The weights of the neural networks need to be estimated to solve the prediction problem. The estimation of the weights (also known as training or learning) is a process of finding the weight and bias values that will produce the desired output at the output layer when a certain input is given to the network. How does a neural network learn? For a human to learn to do things, we will be told whether we are doing it right or wrong. For example, if we are to learn to play football, we watch how the ball flies as we kick the ball.

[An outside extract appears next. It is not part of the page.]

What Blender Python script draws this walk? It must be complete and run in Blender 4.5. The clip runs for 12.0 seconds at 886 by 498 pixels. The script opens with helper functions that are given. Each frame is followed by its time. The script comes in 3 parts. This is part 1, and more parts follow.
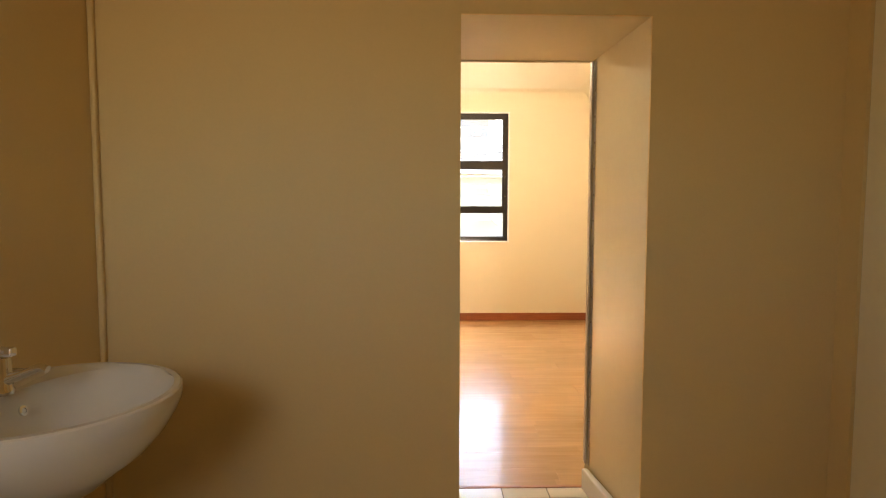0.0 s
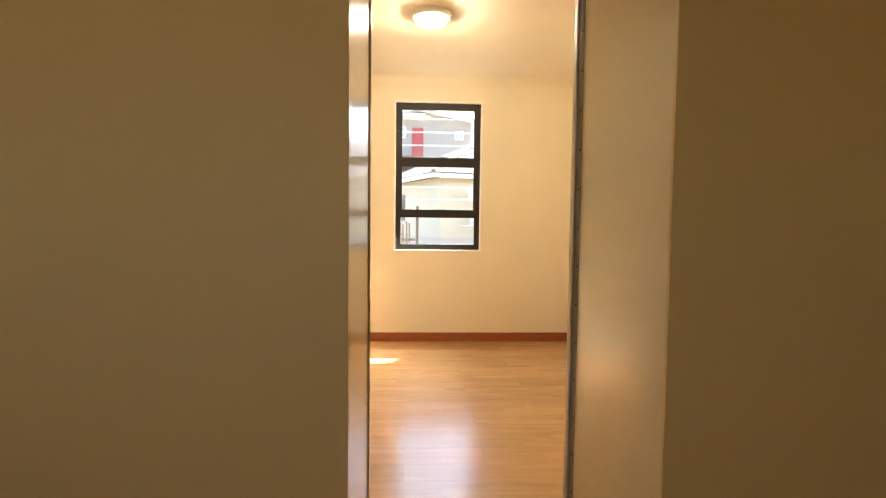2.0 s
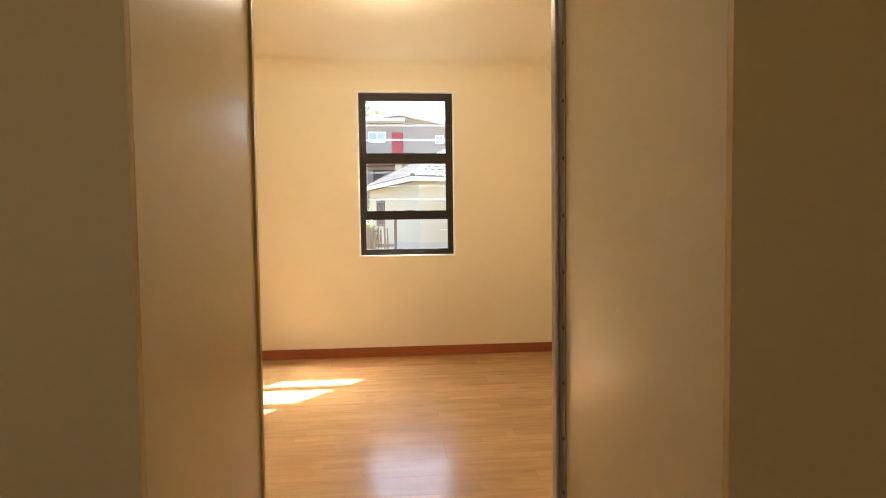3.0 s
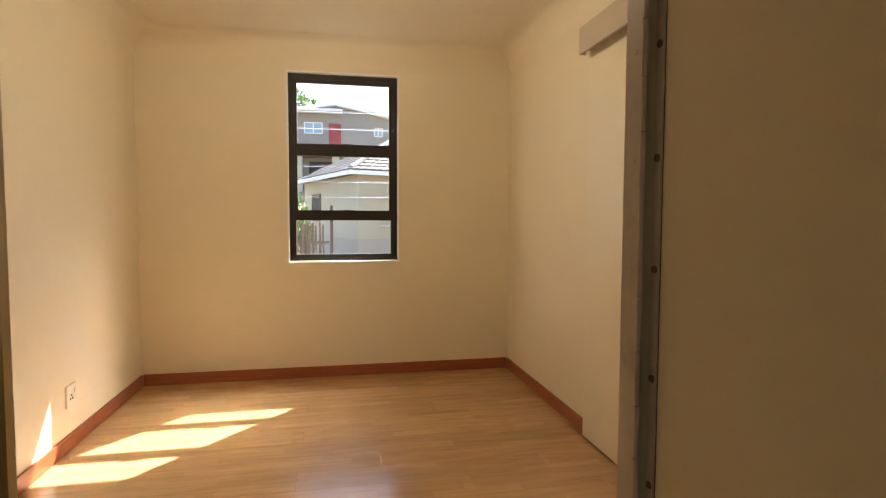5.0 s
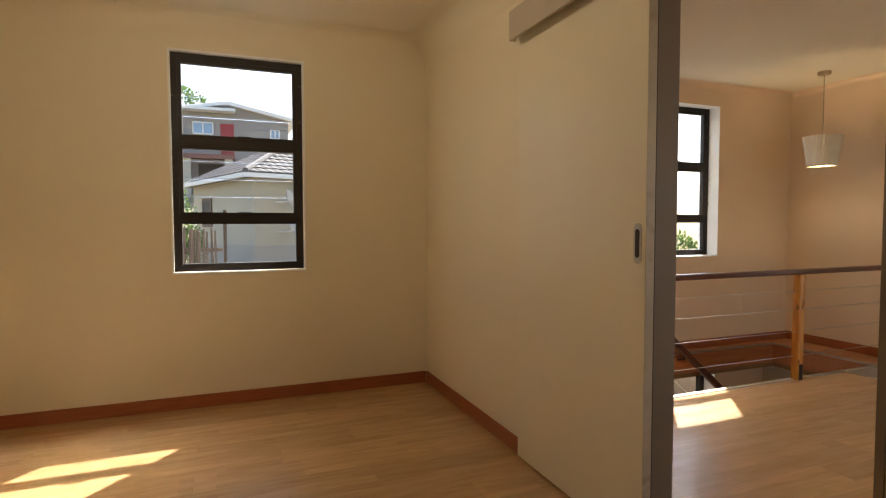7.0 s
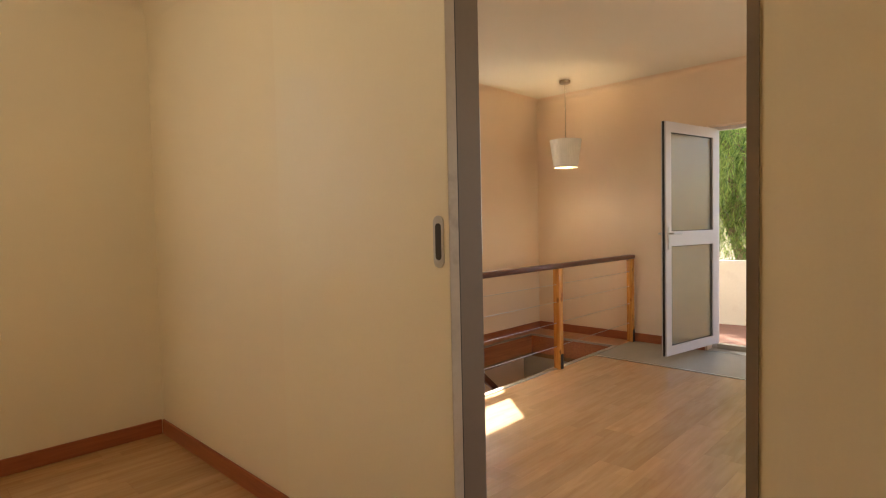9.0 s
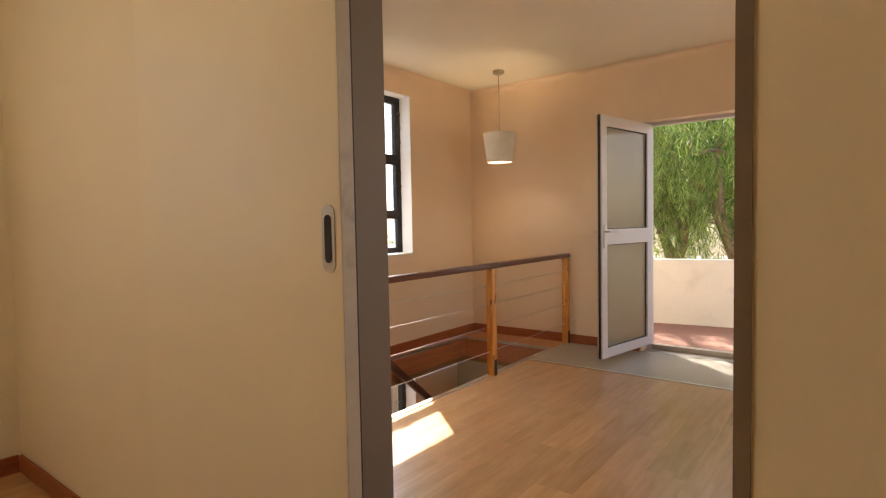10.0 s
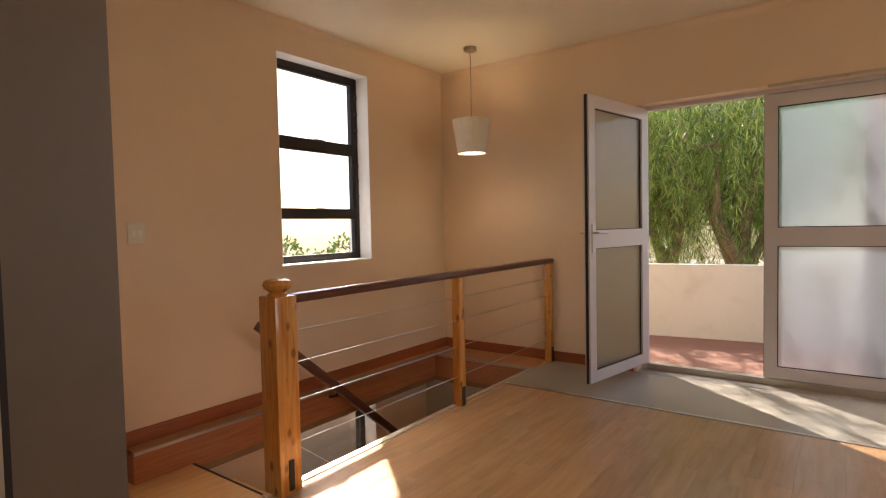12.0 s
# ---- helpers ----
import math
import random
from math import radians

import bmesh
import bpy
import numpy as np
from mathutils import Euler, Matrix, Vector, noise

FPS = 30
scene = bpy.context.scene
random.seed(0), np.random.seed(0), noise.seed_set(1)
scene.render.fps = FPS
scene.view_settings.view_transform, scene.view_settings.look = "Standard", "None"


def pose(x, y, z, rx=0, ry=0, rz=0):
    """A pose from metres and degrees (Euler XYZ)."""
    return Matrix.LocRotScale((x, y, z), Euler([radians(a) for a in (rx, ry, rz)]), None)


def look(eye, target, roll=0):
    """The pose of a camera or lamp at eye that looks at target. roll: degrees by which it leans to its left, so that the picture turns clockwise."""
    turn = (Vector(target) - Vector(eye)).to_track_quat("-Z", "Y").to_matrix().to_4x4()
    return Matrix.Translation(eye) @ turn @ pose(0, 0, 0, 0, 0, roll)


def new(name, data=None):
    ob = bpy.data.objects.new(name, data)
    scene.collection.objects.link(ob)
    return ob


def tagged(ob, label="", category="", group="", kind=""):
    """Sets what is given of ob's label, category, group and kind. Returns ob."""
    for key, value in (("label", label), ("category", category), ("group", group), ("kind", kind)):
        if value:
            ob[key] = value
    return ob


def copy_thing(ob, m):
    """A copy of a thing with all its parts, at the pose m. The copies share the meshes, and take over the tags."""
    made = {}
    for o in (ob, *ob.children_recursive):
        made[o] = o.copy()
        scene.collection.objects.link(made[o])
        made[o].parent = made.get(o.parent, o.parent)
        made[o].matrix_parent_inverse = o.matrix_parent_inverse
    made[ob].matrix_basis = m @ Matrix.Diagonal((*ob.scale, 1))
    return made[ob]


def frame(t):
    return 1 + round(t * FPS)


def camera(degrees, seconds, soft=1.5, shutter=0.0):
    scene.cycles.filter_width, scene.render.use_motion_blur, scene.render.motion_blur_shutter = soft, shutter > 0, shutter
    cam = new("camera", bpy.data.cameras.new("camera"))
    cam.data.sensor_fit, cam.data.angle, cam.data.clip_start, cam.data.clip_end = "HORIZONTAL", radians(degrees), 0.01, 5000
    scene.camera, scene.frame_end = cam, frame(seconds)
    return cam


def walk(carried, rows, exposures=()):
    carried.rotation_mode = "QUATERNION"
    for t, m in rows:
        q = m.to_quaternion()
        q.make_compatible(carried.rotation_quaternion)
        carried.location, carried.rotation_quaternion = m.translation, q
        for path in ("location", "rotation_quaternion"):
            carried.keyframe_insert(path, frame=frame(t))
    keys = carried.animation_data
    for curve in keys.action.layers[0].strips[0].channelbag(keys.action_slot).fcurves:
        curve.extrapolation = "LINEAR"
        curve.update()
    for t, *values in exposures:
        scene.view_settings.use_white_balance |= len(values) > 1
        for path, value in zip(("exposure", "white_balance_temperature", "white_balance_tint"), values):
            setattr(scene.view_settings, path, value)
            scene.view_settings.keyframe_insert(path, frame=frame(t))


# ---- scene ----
cam = camera(78.11, 12.0, soft=1.2)
PATH = [
    (0, (-1.885, -6.452, 1.281), (-1.837, -4.457, 1.149), 0.1),
    (0.5, (-1.861, -6.34, 1.255), (-1.801, -4.345, 1.131), 0.5),
    (1, (-1.789, -6.135, 1.292), (-1.734, -4.139, 1.164), -0.3),
    (1.5, (-1.713, -5.908, 1.285), (-1.638, -3.913, 1.161), -0.2),
    (2, (-1.64, -5.612, 1.27), (-1.532, -3.619, 1.159), 0.7),
    (2.5, (-1.57, -5.369, 1.241), (-1.433, -3.376, 1.141), -0.2),
    (3, (-1.487, -5.093, 1.233), (-1.322, -3.102, 1.141), -0.7),
    (3.2, (-1.457, -5.011, 1.233), (-1.298, -3.019, 1.141), -0.6),
    (5, (-1.477, -4.514, 1.3), (-1.087, -2.556, 1.187), 0.2),
    (5.5, (-1.512, -4.395, 1.274), (-1.076, -2.446, 1.175), 0.2),
    (6, (-1.497, -4.313, 1.271), (-1.008, -2.376, 1.175), 0.1),
    (6.5, (-1.539, -4.234, 1.258), (-0.936, -2.329, 1.178), 0.4),
    (7, (-1.487, -4.123, 1.279), (-0.754, -2.265, 1.186), -0.1),
    (7.5, (-1.459, -4.042, 1.265), (-0.539, -2.268, 1.179), -0.4),
    (7.7, (-1.421, -3.99, 1.241), (-0.438, -2.25, 1.172), -0.2),
    (9.3, (-1.097, -3.537, 1.251), (0.393, -2.207, 1.155), -1.2),
    (9.5, (-1.019, -3.51, 1.245), (0.49, -2.201, 1.148), -1.0),
    (10, (-0.861, -3.421, 1.233), (0.725, -2.206, 1.138), -1.1),
    (10.5, (-0.644, -3.344, 1.228), (0.989, -2.193, 1.132), -1.2),
    (11, (-0.482, -3.284, 1.222), (1.16, -2.147, 1.127), -1.2),
    (11.5, (-0.299, -3.188, 1.217), (1.346, -2.055, 1.123), -1.1),
    (12, (-0.156, -3.148, 1.204), (1.455, -1.966, 1.121), -1.2),
]
walk(cam, [(t, look(eye, target, roll)) for t, eye, target, roll in PATH],
     exposures=[(0, 3.9, 6550, 9), (2.0, 3.42, 6550, 9), (3.2, 3.02, 6550, 9), (4.8, 2.42, 6450, 10), (6, 1.9, 6450, 9), (7.0, 1.7, 6450, 9), (7.7, 1.88, 6450, 9), (9.3, 2.24, 6500, 11), (10, 2.12, 6600, 14), (11, 1.78, 6700, 16), (12, 1.65, 6750, 18)])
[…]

The next time we kick the ball, we remember the mistake that we have done before and improvise the movement to kick the ball a bit better. Similarly, a neural network learns to solve a problem by comparing the output that is produced by the network with the output that was meant to produce. The difference between the neural network’s output and the label (true output) is the amount of error that the neural network needs to reduce to improve its prediction. The error is calculated using the loss function. The choice of the loss function depends of the prediction problem. For regression problem, the mean squared error is used while the negative log-likelihood (cross entropy) is used for classification problem.

$J_{sq}(\hat{f})=\frac{1}{N} \sum_{i=1}^{N} (y^i-\hat{f}(\mathbf{x})^i)^2$

$J_{nll}(\hat{f}) = -\frac{1}{N} \sum_{i=1}^N \sum_{c=1}^C y_c^i \log_e{\hat{f}_c(\mathbf{x}^i)}$

$J(\hat{f})$ is a measure of how badly the network is performing. Thus, the loss function needs to be minimized in order for the neural network to produce the correct output.

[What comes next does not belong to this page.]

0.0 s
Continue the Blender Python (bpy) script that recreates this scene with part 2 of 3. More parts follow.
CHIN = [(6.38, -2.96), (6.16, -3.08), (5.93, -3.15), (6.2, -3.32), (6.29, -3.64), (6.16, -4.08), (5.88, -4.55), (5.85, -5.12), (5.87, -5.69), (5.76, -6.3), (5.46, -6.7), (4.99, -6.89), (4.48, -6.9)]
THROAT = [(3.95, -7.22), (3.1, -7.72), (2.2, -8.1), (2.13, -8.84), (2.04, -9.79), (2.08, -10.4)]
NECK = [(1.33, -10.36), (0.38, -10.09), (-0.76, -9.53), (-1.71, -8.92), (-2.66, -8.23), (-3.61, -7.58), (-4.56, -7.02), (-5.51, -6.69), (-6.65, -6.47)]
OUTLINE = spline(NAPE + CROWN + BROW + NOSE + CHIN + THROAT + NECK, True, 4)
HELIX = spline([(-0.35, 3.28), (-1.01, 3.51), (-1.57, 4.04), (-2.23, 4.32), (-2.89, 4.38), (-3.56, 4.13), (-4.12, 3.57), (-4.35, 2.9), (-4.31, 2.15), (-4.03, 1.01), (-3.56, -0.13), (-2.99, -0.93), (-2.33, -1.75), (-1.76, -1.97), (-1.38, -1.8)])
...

Minimizing the loss function involves adjusting the weights of the connections between two units in the network. The weights are adjusted in such a way that the output that will be produced by the network is close to the actual output. This involves propagating the error from the output layer to the hidden layer(s). Hence the process is known as backward propagation (or backpropagation). The backpropagation is performed using the gradient descent.

The backpropagation algorithm computes the partial derivatives (gradients) of the loss function with respect to each weight of the neural network. Consider the neural network in Figure 2.

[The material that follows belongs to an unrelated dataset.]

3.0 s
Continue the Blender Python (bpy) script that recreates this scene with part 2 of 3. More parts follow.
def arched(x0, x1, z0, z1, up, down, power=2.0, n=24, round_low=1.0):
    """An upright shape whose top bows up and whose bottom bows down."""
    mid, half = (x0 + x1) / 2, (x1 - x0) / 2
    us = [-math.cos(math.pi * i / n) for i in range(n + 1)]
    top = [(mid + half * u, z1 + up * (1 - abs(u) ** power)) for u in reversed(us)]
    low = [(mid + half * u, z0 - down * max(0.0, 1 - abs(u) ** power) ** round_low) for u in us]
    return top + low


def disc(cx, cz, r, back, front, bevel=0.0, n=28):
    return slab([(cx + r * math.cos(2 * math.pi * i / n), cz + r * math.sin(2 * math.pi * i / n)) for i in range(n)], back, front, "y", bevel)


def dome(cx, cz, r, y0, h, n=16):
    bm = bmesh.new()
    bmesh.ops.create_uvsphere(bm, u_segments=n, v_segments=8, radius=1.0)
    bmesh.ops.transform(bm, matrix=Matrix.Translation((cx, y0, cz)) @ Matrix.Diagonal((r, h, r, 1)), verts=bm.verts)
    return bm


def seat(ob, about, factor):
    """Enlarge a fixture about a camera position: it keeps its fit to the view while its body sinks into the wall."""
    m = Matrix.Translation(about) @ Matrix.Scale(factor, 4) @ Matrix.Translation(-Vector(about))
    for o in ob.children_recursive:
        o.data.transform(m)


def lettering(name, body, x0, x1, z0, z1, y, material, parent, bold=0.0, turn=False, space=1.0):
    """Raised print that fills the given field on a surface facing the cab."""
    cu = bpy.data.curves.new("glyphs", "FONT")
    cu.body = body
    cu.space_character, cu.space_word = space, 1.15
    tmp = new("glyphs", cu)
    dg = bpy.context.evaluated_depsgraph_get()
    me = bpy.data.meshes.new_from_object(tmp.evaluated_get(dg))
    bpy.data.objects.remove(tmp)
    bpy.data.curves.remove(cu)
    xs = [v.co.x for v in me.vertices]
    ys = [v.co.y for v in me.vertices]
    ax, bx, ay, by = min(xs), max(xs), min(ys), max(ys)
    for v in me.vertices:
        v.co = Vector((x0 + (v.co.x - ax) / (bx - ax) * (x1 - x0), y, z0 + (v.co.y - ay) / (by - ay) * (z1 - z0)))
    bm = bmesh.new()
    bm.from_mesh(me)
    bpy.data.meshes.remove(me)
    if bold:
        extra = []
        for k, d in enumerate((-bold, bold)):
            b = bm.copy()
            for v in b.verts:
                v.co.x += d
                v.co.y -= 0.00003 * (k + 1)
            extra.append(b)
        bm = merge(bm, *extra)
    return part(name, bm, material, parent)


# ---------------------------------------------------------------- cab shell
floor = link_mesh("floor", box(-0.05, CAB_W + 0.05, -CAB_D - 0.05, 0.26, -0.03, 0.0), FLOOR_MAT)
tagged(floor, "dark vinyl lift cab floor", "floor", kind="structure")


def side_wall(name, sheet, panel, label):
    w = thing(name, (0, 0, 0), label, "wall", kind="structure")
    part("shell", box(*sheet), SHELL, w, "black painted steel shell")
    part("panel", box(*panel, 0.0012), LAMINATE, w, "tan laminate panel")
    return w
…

The gradient with respect to the weights connecting the hidden layer to the output layer is

$\frac{\partial J}{\partial w_{ij}^{(2)}} = \frac{\partial J}{\partial \hat{y}} \cdot \frac{\partial \hat{y}}{\partial z_{ij}^{(2)}} \cdot \frac{\partial z_{ij}^{(2)}}{\partial w_{ij}^{(2)}}$

The gradient with respect to the weights connecting the input layer to the hidden layer is

$\frac{\partial J}{\partial w_{ij}^{(1)}} = \frac{\partial J}{\partial \hat{y}} \cdot \frac{\partial \hat{y}}{\partial z_{ij}^{(2)}} \cdot \frac{\partial z_{ij}^{(2)}}{\partial a_{ij}^{(1)}} \cdot \frac{\partial a_{ij}^{(1)}}{\partial z_{ij}^{(1)}} \cdot \frac{\partial z_{ij}^{(1)}}{\partial w_{ij}^{(1)}}$

Then, the weights are updated using the computed gradients.
$w_{ij}^{(l)} := w_{ij}^{(l)} - \alpha \frac{\partial J}{\partial w_{ij}^{(l)}}$

where $\alpha$ is the step size or learning rate. Note that $:=$ is an assignment operator.

Variants of Gradient Descent

There are three variants of gradient descent for training neural networks. The variants are batch gradient descent, stochastic gradient descent and mini-batch gradient descent.

Batch Gradient Descent

In batch gradient descent, all the training instances are fed to the network, the error for each training instance is calculated and the average is taken over all the errors. The average error is then used to update the weights of the neural network. Since the error is calculated over all training instances, the gradient is a good estimate of the true gradient and the training is stable. Also, the computation is less demanding since the weights are updated only once per epoch. However, the training could get stuck at the saddle point or suboptimal minimum because the calculated gradient is the same for every weight update.

Figure 4. The whole training set is fed to the network to update the weights.

Stochastic Gradient Descent

In stochastic gradient descent, instead of the whole training set, a single training instance is used to calculate the error and update the weights. Since the gradient is estimated on a single instance, the gradient is noisy and it is more difficult to find the optimal minimum. Thus, it will take longer to train the model. Also, stochastic gradient descent is computationally intensive due to the frequent weight update. However, due to the noisy gradient, training may escape saddle point and suboptimal minimum.

Figure 5. One instance is fed to the network at a time to update the weights.

Mini-batch Gradient Descent

Mini-batch gradient descent is the commonly used technique for training neural networks. In mini-batch gradient descent, the training set is split into a number of small batches. During training, one batch is fed to the network at a time, the error is calculated over that mini-batch and used to update the weights. The gradient is less noisy compared to stochastic gradient descent. Thus, the training is more stable and easier to find the optimal minimum and is more computationally efficient.

Figure 6. A mini-batch is fed to the network at a time to update the weights.

References

[1] Y. A. LeCun, L. Bottou, G. B. Orr, and K.-R. Müller, “Efficient BackProp,” in Neural Networks: Tricks of the Trade: Second Edition, G. Montavon, G. B. Orr, and K.-R. Müller, Eds. Berlin, Heidelberg: Springer, 2012, pp. 9–48. doi: 10.1007/978-3-642-35289-8_3.

[2] L. Lu, Y. Shin, Y. Su, and G. E. Karniadakis, “Dying ReLU and Initialization: Theory and Numerical Examples,” CiCP, vol. 28, no. 5, pp. 1671–1706, Jun. 2020, doi: 10.4208/cicp.OA-2020-0165.

[3] D. E. Rumelhart, G. E. Hinton, and R. J. Williams, “Learning representations by back-propagating errors,” Nature, vol. 323, no. 6088, Art. no. 6088, Oct. 1986, doi: 10.1038/323533a0.